SHORT EXERCISE:
Across the listing below, how many lines hold "from"? Reply with the number by itself.

**** GIVEN MATERIAL

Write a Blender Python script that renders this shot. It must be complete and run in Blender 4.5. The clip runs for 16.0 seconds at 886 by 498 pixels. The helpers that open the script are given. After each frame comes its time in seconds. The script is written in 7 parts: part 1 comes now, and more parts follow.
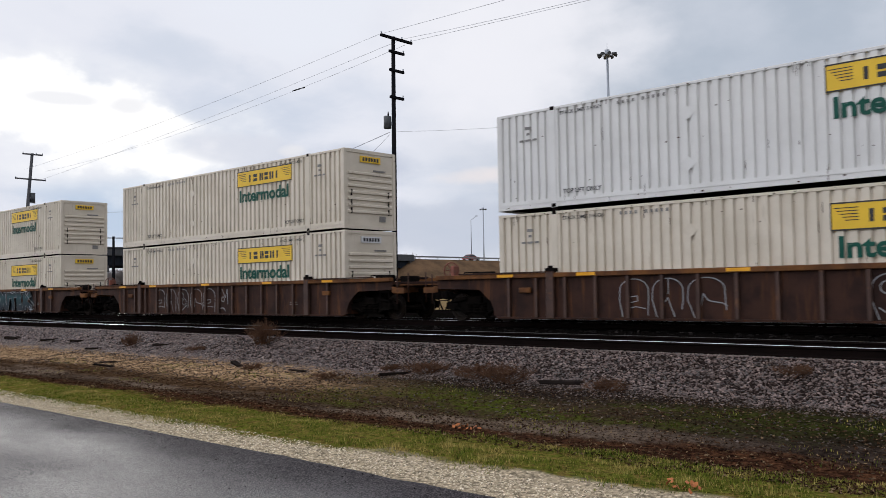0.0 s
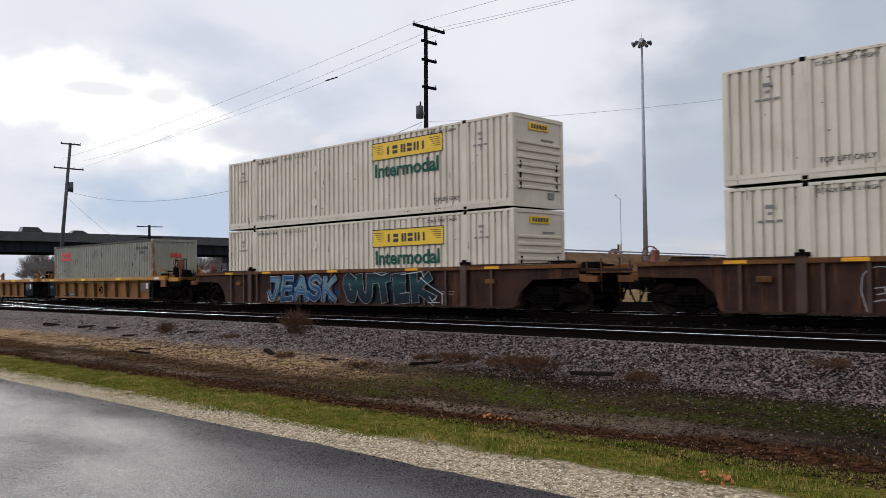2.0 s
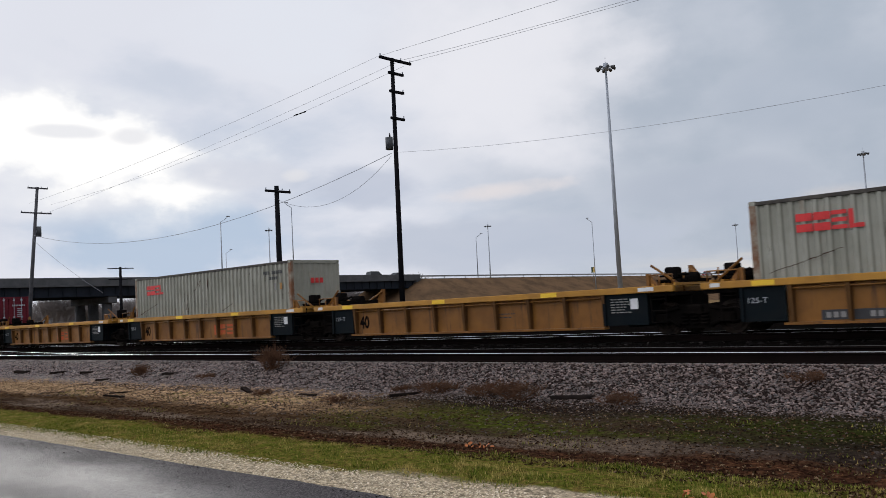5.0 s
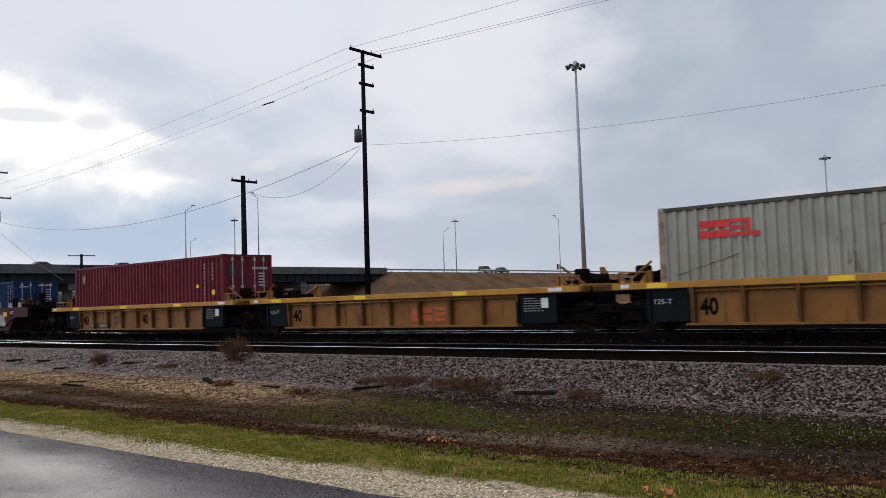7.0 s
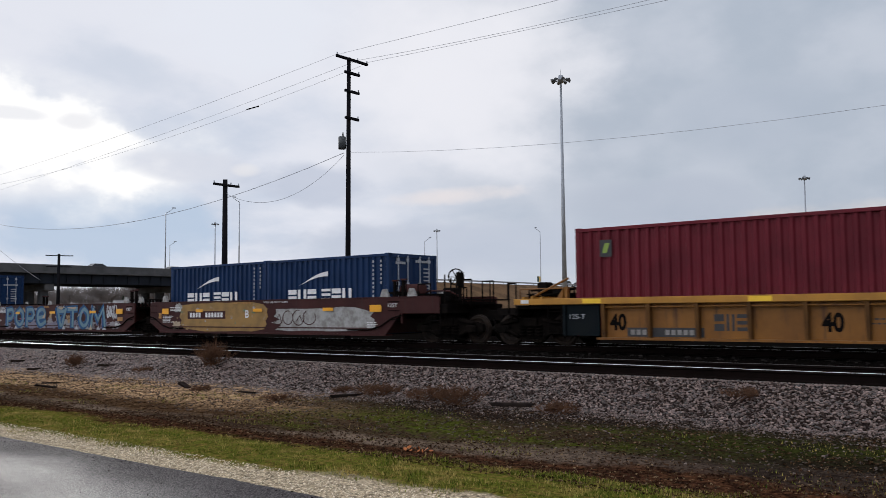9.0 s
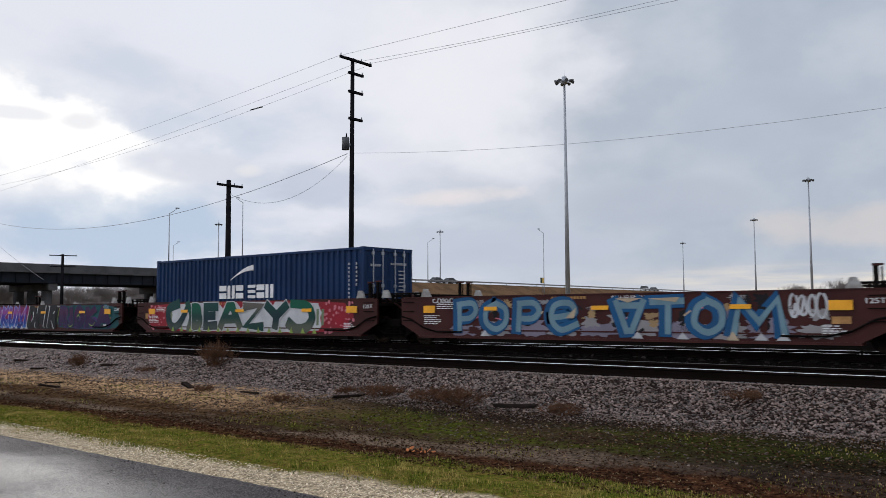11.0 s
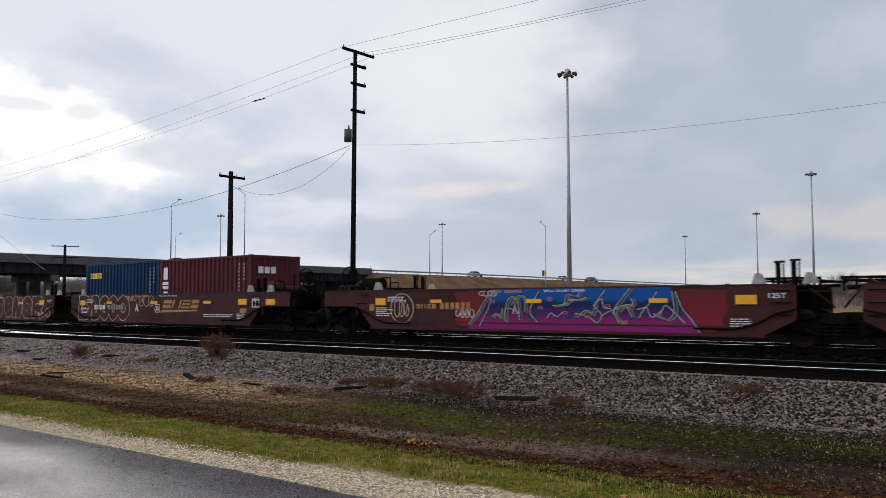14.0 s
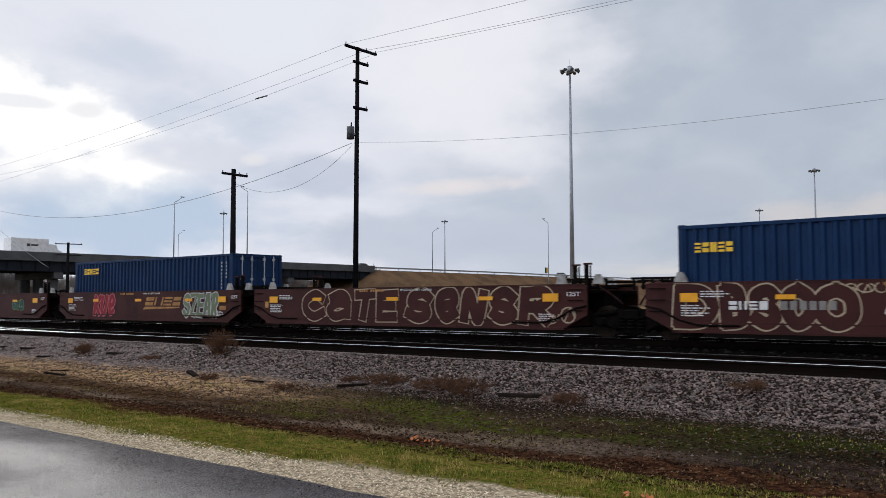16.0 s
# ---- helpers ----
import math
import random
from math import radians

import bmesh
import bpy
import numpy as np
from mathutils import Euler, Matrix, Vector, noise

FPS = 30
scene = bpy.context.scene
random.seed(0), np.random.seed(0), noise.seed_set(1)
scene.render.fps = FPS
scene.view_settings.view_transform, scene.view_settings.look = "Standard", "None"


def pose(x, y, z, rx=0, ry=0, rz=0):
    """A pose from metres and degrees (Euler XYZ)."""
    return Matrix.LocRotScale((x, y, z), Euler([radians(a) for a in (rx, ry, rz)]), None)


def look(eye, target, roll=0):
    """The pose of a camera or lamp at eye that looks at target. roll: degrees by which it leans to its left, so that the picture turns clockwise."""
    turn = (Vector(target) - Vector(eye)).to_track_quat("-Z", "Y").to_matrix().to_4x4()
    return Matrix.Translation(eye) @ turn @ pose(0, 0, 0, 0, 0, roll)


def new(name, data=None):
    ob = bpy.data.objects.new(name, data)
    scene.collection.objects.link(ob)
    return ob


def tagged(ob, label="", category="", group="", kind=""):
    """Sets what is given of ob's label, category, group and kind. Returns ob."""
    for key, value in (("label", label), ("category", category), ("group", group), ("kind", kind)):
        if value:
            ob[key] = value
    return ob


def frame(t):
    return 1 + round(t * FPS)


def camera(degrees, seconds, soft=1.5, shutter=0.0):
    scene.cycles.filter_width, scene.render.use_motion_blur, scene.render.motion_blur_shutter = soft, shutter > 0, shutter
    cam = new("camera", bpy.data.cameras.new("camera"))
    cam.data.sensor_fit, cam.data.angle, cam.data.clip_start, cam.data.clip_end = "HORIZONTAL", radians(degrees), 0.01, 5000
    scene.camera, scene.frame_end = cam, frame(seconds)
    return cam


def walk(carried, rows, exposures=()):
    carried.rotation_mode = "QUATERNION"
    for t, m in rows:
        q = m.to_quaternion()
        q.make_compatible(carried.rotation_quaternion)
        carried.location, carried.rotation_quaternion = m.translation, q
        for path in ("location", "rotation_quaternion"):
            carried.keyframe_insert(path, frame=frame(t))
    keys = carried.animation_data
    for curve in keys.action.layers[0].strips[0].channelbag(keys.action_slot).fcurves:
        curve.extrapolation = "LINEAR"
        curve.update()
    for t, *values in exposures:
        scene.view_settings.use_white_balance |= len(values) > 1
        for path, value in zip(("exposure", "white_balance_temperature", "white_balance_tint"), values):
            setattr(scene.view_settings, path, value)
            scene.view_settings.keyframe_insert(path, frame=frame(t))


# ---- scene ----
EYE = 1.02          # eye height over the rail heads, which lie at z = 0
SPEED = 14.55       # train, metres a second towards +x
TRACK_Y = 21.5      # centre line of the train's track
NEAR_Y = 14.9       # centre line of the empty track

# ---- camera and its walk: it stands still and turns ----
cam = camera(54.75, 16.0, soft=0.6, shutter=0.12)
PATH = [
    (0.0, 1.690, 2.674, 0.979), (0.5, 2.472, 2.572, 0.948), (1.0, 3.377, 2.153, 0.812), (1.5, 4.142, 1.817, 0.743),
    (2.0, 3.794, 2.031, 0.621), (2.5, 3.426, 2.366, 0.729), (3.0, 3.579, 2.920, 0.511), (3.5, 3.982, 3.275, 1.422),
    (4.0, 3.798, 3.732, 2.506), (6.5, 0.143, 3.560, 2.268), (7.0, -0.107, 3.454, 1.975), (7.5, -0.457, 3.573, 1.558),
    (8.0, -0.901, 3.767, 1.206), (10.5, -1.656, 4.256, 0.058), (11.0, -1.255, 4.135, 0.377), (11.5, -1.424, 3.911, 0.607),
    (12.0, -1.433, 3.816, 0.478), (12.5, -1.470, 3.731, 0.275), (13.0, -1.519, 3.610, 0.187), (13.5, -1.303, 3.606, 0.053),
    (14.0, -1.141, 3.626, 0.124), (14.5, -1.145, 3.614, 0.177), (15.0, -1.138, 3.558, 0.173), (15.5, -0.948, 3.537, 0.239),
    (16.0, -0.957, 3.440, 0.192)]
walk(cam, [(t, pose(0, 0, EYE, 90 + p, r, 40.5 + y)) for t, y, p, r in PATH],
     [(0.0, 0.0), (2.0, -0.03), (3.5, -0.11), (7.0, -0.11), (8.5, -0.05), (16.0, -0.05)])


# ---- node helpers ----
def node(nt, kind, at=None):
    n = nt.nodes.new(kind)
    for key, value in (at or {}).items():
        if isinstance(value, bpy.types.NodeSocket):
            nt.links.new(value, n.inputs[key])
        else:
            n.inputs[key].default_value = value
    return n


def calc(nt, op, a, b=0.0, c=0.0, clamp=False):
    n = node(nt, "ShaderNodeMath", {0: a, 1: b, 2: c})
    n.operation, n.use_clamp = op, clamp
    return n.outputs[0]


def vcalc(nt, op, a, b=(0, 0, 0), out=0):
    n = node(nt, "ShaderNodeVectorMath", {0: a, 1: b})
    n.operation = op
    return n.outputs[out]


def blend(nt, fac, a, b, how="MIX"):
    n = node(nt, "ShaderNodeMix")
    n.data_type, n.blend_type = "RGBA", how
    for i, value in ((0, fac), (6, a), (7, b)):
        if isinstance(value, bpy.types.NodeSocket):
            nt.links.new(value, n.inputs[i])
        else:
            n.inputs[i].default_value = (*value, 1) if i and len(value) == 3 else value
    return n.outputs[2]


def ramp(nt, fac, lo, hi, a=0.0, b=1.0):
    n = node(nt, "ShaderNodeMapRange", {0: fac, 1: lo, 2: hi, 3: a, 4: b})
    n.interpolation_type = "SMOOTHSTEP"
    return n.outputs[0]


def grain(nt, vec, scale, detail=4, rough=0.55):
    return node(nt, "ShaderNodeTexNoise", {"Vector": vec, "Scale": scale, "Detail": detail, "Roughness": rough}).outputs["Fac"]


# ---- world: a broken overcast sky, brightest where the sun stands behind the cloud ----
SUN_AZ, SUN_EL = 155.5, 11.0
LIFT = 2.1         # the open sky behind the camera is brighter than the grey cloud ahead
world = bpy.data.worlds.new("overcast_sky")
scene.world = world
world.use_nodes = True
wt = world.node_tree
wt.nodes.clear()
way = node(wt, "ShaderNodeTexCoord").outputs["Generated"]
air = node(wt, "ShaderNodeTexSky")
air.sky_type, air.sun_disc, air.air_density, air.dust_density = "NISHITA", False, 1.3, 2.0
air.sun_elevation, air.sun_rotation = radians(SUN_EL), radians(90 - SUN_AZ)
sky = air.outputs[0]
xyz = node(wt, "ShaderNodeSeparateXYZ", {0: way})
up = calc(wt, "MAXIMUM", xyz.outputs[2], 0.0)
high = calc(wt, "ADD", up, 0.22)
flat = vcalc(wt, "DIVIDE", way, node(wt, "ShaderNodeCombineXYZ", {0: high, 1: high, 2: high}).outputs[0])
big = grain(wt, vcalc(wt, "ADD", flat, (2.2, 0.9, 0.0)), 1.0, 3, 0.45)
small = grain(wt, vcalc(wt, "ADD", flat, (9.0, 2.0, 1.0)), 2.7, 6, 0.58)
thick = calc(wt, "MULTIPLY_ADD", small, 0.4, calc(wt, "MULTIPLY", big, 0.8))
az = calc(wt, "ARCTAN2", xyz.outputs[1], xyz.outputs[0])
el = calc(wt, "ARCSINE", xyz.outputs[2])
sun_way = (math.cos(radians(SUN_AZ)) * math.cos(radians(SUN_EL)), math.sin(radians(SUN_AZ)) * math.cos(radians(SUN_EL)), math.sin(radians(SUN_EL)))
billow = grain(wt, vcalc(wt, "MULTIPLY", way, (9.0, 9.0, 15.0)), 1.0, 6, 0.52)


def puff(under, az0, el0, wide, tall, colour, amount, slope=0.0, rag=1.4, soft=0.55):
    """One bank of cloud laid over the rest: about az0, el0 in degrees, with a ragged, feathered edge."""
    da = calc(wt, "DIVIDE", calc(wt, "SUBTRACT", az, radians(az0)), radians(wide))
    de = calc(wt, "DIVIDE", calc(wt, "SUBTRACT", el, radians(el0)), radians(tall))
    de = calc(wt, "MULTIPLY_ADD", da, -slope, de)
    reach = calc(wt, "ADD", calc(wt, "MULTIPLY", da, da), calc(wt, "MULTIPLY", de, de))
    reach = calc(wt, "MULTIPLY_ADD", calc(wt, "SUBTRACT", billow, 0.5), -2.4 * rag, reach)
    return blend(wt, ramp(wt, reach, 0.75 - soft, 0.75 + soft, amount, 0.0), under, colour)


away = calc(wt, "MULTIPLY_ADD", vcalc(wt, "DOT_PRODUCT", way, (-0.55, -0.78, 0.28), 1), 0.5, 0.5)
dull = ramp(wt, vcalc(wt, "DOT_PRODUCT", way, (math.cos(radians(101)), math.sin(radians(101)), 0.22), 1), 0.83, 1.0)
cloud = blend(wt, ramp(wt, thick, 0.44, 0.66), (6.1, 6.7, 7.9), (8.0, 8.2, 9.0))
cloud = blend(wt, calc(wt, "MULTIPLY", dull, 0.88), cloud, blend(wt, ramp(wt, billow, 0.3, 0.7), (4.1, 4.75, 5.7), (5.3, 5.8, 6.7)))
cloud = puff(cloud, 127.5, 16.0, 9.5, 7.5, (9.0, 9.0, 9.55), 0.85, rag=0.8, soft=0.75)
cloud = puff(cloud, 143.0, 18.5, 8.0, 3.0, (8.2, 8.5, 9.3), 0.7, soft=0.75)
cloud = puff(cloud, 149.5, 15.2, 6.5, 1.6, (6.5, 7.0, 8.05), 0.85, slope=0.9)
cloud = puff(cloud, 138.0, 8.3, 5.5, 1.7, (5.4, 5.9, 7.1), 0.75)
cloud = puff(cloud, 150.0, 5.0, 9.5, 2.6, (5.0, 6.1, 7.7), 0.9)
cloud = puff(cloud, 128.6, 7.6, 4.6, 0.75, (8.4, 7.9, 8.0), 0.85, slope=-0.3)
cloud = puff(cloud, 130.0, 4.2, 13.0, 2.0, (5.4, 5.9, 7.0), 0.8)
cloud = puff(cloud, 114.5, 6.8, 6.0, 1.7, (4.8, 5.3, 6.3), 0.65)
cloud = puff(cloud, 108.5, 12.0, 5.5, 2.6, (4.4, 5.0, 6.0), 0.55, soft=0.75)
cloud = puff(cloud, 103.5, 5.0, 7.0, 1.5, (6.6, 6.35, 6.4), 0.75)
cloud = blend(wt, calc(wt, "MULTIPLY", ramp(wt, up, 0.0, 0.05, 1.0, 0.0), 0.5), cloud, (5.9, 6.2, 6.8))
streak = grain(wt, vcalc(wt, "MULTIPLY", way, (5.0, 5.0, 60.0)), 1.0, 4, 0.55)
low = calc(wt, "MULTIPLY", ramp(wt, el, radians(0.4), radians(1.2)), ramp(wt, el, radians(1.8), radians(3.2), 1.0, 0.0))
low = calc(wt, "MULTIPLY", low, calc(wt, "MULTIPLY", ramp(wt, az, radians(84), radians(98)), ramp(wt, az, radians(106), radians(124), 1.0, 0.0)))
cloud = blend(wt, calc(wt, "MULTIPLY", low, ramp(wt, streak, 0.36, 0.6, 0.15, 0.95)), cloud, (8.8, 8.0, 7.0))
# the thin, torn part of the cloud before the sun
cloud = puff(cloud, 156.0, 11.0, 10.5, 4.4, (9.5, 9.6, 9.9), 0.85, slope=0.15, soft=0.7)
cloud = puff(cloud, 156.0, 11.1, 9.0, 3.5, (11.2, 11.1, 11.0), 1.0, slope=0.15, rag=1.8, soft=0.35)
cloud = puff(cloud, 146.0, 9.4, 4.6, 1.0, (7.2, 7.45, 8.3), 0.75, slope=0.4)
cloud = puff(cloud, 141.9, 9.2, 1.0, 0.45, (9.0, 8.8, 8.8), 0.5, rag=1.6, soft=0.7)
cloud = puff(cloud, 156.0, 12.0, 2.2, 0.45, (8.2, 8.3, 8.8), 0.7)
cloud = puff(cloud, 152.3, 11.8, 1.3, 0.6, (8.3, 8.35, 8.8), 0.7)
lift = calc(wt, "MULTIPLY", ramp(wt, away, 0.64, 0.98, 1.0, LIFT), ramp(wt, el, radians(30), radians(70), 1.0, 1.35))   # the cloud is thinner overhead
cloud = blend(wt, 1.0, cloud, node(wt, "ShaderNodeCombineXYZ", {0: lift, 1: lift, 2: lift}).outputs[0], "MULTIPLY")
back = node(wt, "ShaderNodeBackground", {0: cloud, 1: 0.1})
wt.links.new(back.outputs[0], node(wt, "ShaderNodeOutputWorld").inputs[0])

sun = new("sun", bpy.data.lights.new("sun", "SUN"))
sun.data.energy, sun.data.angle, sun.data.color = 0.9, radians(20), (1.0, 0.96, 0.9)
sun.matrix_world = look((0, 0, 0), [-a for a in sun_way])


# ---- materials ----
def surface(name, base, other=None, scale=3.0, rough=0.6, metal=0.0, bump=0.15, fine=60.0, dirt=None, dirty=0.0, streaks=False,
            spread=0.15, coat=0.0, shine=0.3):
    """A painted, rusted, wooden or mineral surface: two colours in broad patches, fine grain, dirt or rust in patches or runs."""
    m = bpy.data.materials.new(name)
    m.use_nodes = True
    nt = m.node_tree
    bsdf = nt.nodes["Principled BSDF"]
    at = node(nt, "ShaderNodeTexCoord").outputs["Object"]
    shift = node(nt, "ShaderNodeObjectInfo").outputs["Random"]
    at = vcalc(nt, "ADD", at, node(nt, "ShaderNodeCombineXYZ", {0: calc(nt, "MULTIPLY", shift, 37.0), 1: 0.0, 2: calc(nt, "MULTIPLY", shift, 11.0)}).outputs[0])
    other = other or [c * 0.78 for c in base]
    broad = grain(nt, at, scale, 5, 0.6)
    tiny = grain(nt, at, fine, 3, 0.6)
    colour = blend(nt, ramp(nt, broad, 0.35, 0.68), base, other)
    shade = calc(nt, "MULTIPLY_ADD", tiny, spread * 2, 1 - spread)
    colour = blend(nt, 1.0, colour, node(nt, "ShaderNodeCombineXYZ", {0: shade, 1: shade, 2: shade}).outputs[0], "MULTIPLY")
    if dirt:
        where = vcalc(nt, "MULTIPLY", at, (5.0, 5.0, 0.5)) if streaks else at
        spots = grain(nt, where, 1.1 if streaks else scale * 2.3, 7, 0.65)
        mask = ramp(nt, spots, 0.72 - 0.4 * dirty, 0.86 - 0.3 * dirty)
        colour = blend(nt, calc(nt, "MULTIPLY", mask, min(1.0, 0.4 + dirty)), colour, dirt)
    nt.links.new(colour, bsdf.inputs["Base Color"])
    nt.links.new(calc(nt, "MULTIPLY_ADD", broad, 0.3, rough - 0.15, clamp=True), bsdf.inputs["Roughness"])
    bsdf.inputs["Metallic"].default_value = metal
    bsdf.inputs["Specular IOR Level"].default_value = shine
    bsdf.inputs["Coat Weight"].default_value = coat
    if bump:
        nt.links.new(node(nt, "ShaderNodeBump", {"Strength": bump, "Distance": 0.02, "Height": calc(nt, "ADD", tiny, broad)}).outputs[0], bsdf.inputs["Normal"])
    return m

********

EXERCISE RESULT:
3